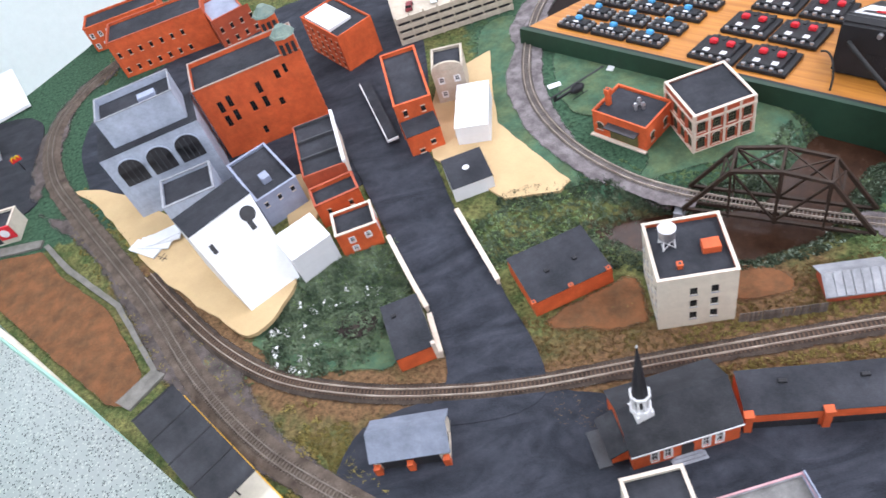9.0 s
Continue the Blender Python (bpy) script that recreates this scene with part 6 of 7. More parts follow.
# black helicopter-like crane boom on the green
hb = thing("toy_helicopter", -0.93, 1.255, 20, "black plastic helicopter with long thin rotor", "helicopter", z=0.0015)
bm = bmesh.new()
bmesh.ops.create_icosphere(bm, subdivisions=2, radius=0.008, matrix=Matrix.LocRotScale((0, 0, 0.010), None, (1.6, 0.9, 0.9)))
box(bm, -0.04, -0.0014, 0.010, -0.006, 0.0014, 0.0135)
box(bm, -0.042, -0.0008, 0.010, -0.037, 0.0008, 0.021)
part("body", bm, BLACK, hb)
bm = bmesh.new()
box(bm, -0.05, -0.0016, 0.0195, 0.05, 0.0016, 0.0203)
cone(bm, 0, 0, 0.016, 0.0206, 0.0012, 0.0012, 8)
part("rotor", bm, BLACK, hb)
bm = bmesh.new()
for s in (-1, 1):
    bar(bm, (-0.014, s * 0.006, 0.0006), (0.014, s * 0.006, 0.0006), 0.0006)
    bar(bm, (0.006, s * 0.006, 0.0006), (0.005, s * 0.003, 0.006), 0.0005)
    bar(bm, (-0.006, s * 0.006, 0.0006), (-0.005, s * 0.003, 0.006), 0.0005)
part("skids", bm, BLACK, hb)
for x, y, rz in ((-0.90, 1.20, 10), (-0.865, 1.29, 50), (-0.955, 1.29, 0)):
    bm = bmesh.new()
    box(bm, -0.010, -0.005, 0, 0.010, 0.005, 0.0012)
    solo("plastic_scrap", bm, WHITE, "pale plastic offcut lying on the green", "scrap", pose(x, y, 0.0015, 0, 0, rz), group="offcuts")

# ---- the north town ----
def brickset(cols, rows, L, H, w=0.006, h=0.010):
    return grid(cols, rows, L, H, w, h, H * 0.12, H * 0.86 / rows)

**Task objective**
Reproduce the full material exactly, excluding the pictures.

**Exercise output**
9.0 s
Continue the Blender Python (bpy) script that recreates this scene with part 6 of 7. More parts follow.
# black helicopter-like crane boom on the green
hb = thing("toy_helicopter", -0.93, 1.255, 20, "black plastic helicopter with long thin rotor", "helicopter", z=0.0015)
bm = bmesh.new()
bmesh.ops.create_icosphere(bm, subdivisions=2, radius=0.008, matrix=Matrix.LocRotScale((0, 0, 0.010), None, (1.6, 0.9, 0.9)))
box(bm, -0.04, -0.0014, 0.010, -0.006, 0.0014, 0.0135)
box(bm, -0.042, -0.0008, 0.010, -0.037, 0.0008, 0.021)
part("body", bm, BLACK, hb)
bm = bmesh.new()
box(bm, -0.05, -0.0016, 0.0195, 0.05, 0.0016, 0.0203)
cone(bm, 0, 0, 0.016, 0.0206, 0.0012, 0.0012, 8)
part("rotor", bm, BLACK, hb)
bm = bmesh.new()
for s in (-1, 1):
    bar(bm, (-0.014, s * 0.006, 0.0006), (0.014, s * 0.006, 0.0006), 0.0006)
    bar(bm, (0.006, s * 0.006, 0.0006), (0.005, s * 0.003, 0.006), 0.0005)
    bar(bm, (-0.006, s * 0.006, 0.0006), (-0.005, s * 0.003, 0.006), 0.0005)
part("skids", bm, BLACK, hb)
for x, y, rz in ((-0.90, 1.20, 10), (-0.865, 1.29, 50), (-0.955, 1.29, 0)):
    bm = bmesh.new()
    box(bm, -0.010, -0.005, 0, 0.010, 0.005, 0.0012)
    solo("plastic_scrap", bm, WHITE, "pale plastic offcut lying on the green", "scrap", pose(x, y, 0.0015, 0, 0, rz), group="offcuts")

# ---- the north town ----
def brickset(cols, rows, L, H, w=0.006, h=0.010):
    return grid(cols, rows, L, H, w, h, H * 0.12, H * 0.86 / rows)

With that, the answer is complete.